There are 4 rooms available all of which are tastefully decorated with private facilities with both bath and shower. All rooms are equipped with a tea tray, colour TV, clock radio and shoe cleaner. Clean towels are also provided daily, please visit the website for more pictures of the high standards of the rooms. Families are welcome, a high chair and cot can be provided upon request.
There is a large guest lounge and dining room in the main house which both have beautiful views across the fells. The self-contained Annexe provides an en-suite double bedroom and another en-suite twin bedroom with its own lounge.
Don’t worry if the weather seems to be against you as if you are rained off then you are welcome to use the many books, jigsaws and board games available in the guest lounges. When the weather gets a bit chilly there are open fires to relax in front of. Yes, Swaledale Watch is definitely the place to get away from it all and truly unwind.
£30 - £38 pppn
Dependent on number sharing and type of room. Children sharing a family room are charged according to age e.g. 1-year-old costs £1.00, 5-year-old costs £5.00 and 11-year-old costs £11.00.
To enquire about accommodation at Swaledale Watch, please contact Arnold or Nan at any reasonable time. You may telephone or fax your enquiry.

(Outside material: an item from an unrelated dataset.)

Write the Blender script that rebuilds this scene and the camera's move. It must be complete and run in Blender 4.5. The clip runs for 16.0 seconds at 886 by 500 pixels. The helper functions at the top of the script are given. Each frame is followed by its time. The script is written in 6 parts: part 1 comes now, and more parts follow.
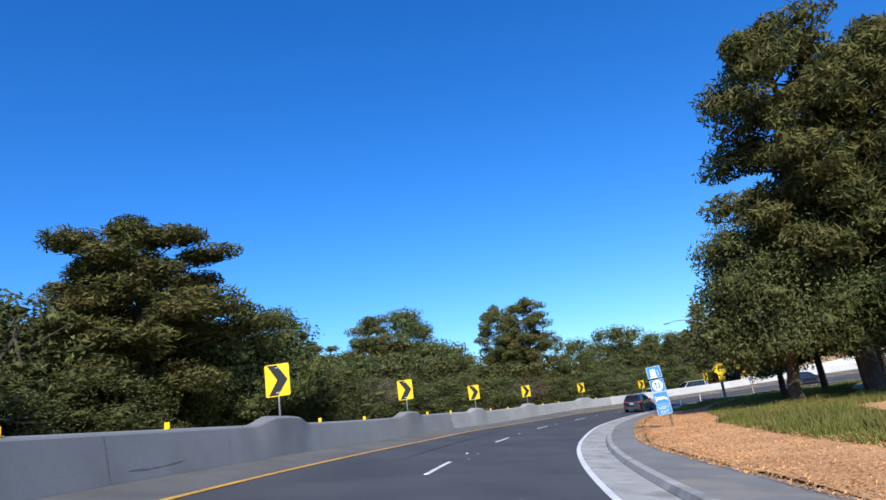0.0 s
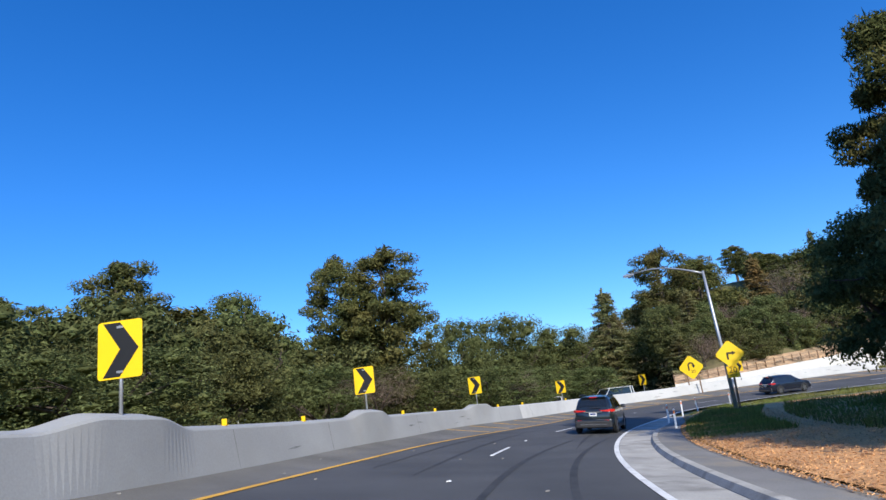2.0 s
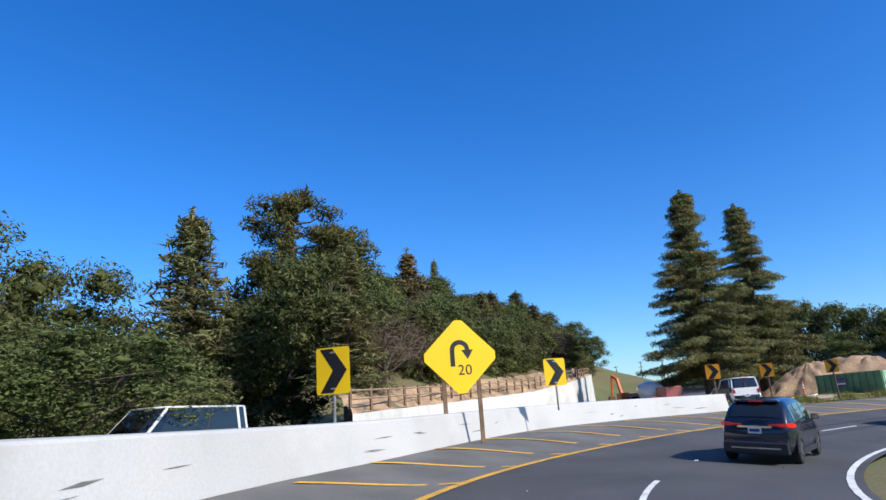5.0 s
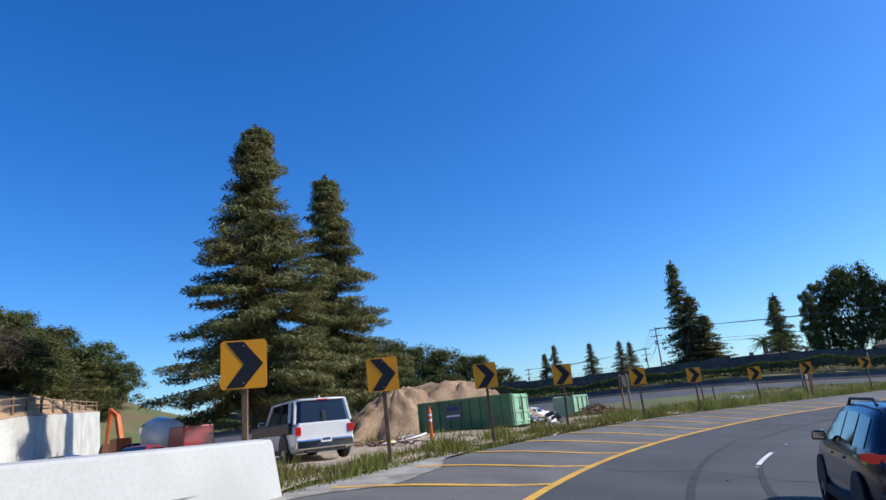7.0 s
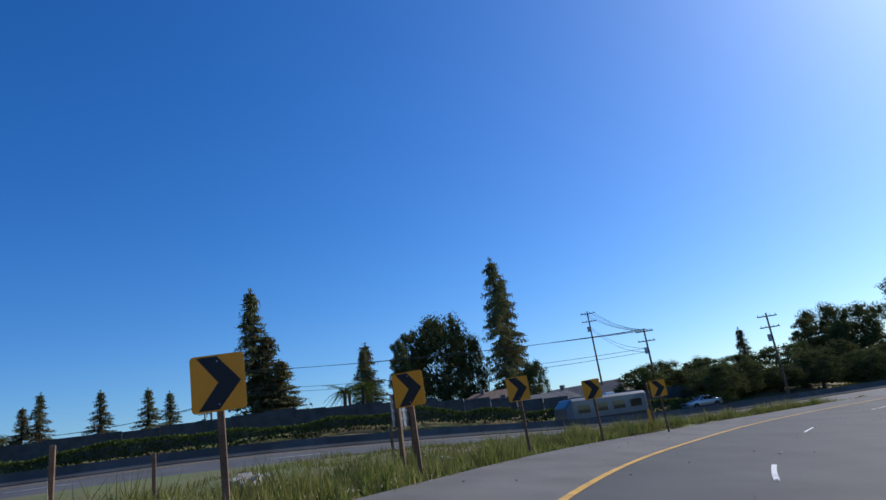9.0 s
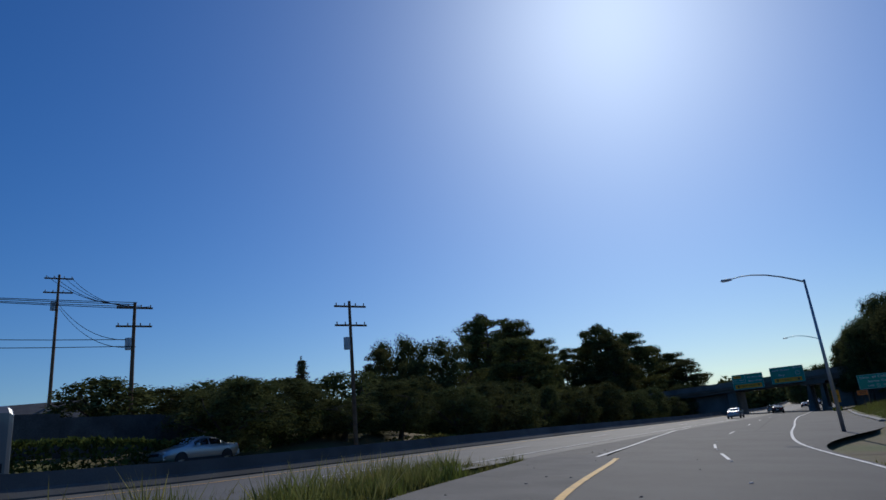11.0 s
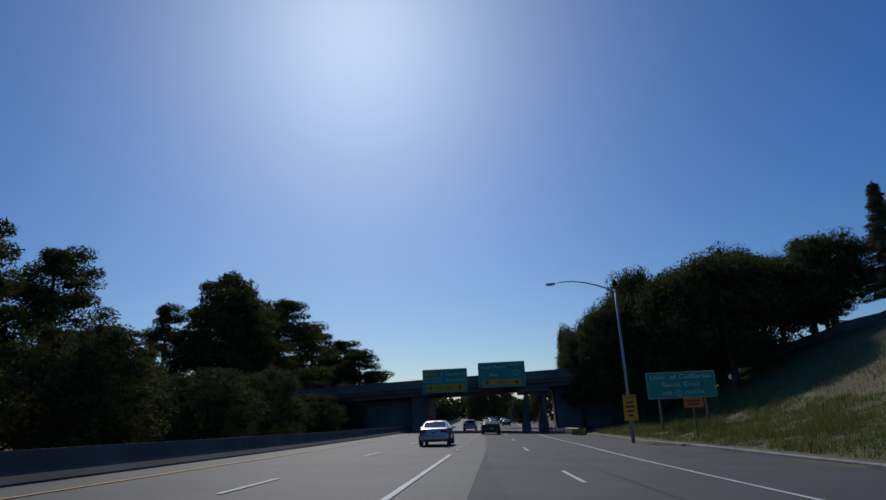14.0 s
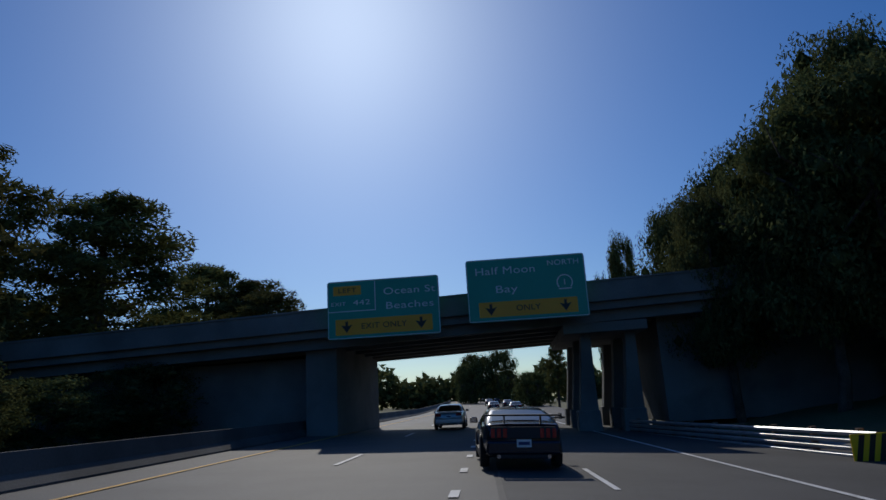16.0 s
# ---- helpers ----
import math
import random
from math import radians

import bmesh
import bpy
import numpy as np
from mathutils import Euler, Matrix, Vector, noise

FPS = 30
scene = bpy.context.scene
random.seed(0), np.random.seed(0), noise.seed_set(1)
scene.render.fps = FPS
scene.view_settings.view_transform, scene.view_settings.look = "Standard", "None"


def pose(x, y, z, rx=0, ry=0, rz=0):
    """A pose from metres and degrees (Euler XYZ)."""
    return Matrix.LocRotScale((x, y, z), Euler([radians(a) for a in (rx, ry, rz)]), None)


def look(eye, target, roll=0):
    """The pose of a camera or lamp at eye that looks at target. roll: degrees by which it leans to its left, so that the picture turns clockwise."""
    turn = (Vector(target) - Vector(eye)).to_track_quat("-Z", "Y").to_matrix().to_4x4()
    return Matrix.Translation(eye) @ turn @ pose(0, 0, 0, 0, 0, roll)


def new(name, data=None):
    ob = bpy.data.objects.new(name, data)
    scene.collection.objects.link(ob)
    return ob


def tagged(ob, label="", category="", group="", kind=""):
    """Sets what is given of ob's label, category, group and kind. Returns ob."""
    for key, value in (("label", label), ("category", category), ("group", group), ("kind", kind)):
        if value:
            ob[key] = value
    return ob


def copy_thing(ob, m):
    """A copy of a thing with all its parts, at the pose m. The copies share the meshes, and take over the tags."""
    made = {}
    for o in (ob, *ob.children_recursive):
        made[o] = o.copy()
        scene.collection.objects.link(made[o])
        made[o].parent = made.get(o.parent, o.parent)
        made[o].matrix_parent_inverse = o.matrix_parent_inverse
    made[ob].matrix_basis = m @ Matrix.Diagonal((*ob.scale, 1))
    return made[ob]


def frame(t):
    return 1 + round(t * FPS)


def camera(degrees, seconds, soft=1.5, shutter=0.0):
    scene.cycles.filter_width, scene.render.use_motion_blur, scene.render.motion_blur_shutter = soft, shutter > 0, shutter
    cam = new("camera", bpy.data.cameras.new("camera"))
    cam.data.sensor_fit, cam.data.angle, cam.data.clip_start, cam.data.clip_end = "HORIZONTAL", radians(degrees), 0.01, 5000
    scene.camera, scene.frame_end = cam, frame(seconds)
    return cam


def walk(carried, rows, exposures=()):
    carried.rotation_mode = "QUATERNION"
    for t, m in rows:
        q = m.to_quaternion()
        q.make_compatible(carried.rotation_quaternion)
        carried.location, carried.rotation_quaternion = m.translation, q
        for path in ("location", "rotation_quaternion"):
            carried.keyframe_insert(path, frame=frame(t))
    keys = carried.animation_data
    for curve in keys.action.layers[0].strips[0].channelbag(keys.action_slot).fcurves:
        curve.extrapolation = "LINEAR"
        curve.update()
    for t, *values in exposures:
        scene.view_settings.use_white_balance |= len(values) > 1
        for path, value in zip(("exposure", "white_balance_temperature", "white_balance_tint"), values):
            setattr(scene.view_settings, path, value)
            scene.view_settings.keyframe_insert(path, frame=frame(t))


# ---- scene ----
cam = camera(69.3, 16.0, soft=1.5)
PATH = [
    (0, 1.879, -7.690, 1.313, 10.04, 14.96, -7.95),
    (0.5, 0.513, 1.877, 1.277, 6.24, 14.91, -7.93),
    (1, -0.275, 11.221, 1.251, 2.80, 14.78, -7.76),
    (1.5, -0.427, 20.470, 1.242, -0.50, 14.65, -7.50),
    (2, -0.269, 29.664, 1.246, -1.82, 14.75, -7.32),
    (2.5, 0.205, 39.103, 1.258, -3.86, 14.81, -7.10),
    (3, 1.356, 49.274, 1.275, -7.70, 14.74, -6.45),
    (3.5, 3.363, 58.865, 1.298, -13.57, 14.69, -5.50),
    (4, 6.332, 68.036, 1.332, -21.41, 14.86, -4.73),
    (4.2, 7.910, 71.085, 1.356, -24.48, 14.90, -4.57),
    (4.7, 11.221, 79.179, 1.439, -33.04, 14.78, -4.12),
    (5.25, 15.463, 86.462, 1.581, -43.61, 14.31, -4.04),
    (5.8, 21.060, 91.796, 1.702, -54.43, 13.96, -4.36),
    (6.3, 27.952, 94.737, 1.731, -63.65, 14.14, -4.92),
    (6.5, 30.728, 95.925, 1.737, -67.04, 14.25, -5.10),
    (7, 39.081, 97.488, 1.688, -75.79, 14.91, -5.88),
    (7.5, 47.999, 97.668, 1.610, -84.71, 15.62, -6.88),
    (8, 57.271, 96.364, 1.532, -93.49, 16.12, -7.84),
    (8.2, 61.043, 95.421, 1.504, -96.72, 16.29, -8.11),
    (8.5, 66.708, 93.446, 1.466, -102.00, 16.45, -8.32),
    (9, 76.214, 89.102, 1.414, -110.68, 16.64, -8.29),
    (9.5, 84.220, 83.793, 1.378, -119.16, 16.66, -7.71),
    (10, 92.655, 76.584, 1.356, -129.36, 16.56, -6.70),
    (10.2, 95.571, 73.174, 1.356, -134.77, 16.46, -6.37),
    (10.7, 102.612, 65.186, 1.353, -143.73, 16.27, -5.62),
    (11.25, 108.209, 55.533, 1.371, -149.91, 16.01, -5.15),
    (11.8, 112.068, 45.084, 1.400, -154.49, 15.76, -4.82),
    (12.3, 114.509, 34.988, 1.425, -159.21, 15.60, -4.44),
    (12.5, 115.664, 31.043, 1.433, -161.75, 15.52, -4.27),
    (13, 117.410, 20.496, 1.455, -167.03, 15.45, -3.76),
    (13.5, 118.505, 9.055, 1.467, -171.54, 15.31, -3.09),
    (14, 119.514, -2.913, 1.456, -173.83, 14.96, -2.49),
    (14.5, 120.614, -15.127, 1.436, -174.41, 14.89, -2.22),
    (15, 121.508, -28.104, 1.429, -174.58, 14.78, -2.32),
    (15.5, 122.218, -42.212, 1.463, -174.77, 14.30, -2.77),
    (16, 122.822, -56.557, 1.527, -174.46, 13.51, -3.49),
]
walk(cam, [(t, pose(x, y, z, 90 + p, 0, yaw) @ pose(0, 0, 0, 0, 0, r)) for t, x, y, z, yaw, p, r in PATH],
     exposures=[(0, 0.26), (4.2, 0.24), (7, 0.1), (8.5, -0.2), (10, -0.75), (12.3, -1.5), (16, -1.35)])

# ---- light ----
SUN_AZ, SUN_EL = 166.0, 35.5
world = bpy.data.worlds.new("sky_world")
scene.world = world
world.use_nodes = True
wn = world.node_tree.nodes
sky = wn.new("ShaderNodeTexSky")
sky.sky_type = "NISHITA"
sky.sun_disc = False
sky.sun_elevation = radians(SUN_EL)
sky.sun_rotation = radians(SUN_AZ)
sky.air_density, sky.dust_density, sky.ozone_density = 1.0, 0.75, 6.5
wn["Background"].inputs["Strength"].default_value = 0.15
deep = wn.new("ShaderNodeHueSaturation")
deep.inputs["Hue"].default_value = 0.513
deep.inputs["Saturation"].default_value = 1.21
deep.inputs["Value"].default_value = 1.2
cool = wn.new("ShaderNodeMix")
cool.data_type, cool.blend_type = "RGBA", "MULTIPLY"
cool.inputs[0].default_value = 1.0
cool.inputs[7].default_value = (0.87, 0.985, 1.0, 1.0)
world.node_tree.links.new(sky.outputs[0], cool.inputs[6])
world.node_tree.links.new(cool.outputs[2], deep.inputs["Color"])
world.node_tree.links.new(deep.outputs[0], wn["Background"].inputs[0])
sun = new("sun", bpy.data.lights.new("sun", "SUN"))
sun.data.energy, sun.data.angle, sun.data.color = 4.6, radians(0.53), (1.0, 0.95, 0.86)
sd = Vector((math.sin(radians(SUN_AZ)) * math.cos(radians(SUN_EL)), math.cos(radians(SUN_AZ)) * math.cos(radians(SUN_EL)), math.sin(radians(SUN_EL))))
sun.matrix_world = look(sd * 300, (0, 0, 0))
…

From the M6, leave at Junction 41 and take the B5305 west to Wigton. Travel through Unthank and turn left signposted Caldbeck on the B5299. This road takes you through Heskett Newmarket and through Caldbeck village. Keep the Oddfellows public house to your right and continue up the hill out of the village for a mile with the river on your right and Swaledale Watch is on the left opposite the small bridge signposted to Wigton across the fell.
This is a tranquil area but there is still plenty to offer any visitor Caldbeck is well situated for either walking the rolling northern fells or touring by car. Situated almost equidistant from Keswick, Cockermouth (Wordsworth’s birthplace), Penrith (Ullswater), Carlisle (The Border City) and the Solway coast. Caldbeck has a long history. Going back as far as 560 AD, Caldbecks mining and milling industries (long since gone) have also left a wealth of fascinating history behind them. Retrace this by visiting the numerous mills still in existence, including Priests Mill which is now a thriving tourist centre.
If I may suggest, days out to consider are Hadrian’s Wall, the Eden Valley, with its red sandstone villages, or a trip on the Carlisle to Settle railway. You are within 100 yards of the start of a memorable walk into Caldbeck. You pass through "The Howk", a limestone gorge with a beautiful waterfall and the remains of the old bobbin mill. Stop off in Caldbeck for refreshments in the well-stocked village post office/shop or the pub, which serves bar snacks or full restaurant meals. Carry on to Hesket-Newmarket via "Waters meetings". There are a great many well-marked footpaths for you to choose a day locally. You will find hedgerows bursting with wildflowers, and we are fortunate in still having red squirrels in the woodlands and trout in streams. A variety of animals and birds can be seen around the farm at various times of the year, lambing time being a particular favourite.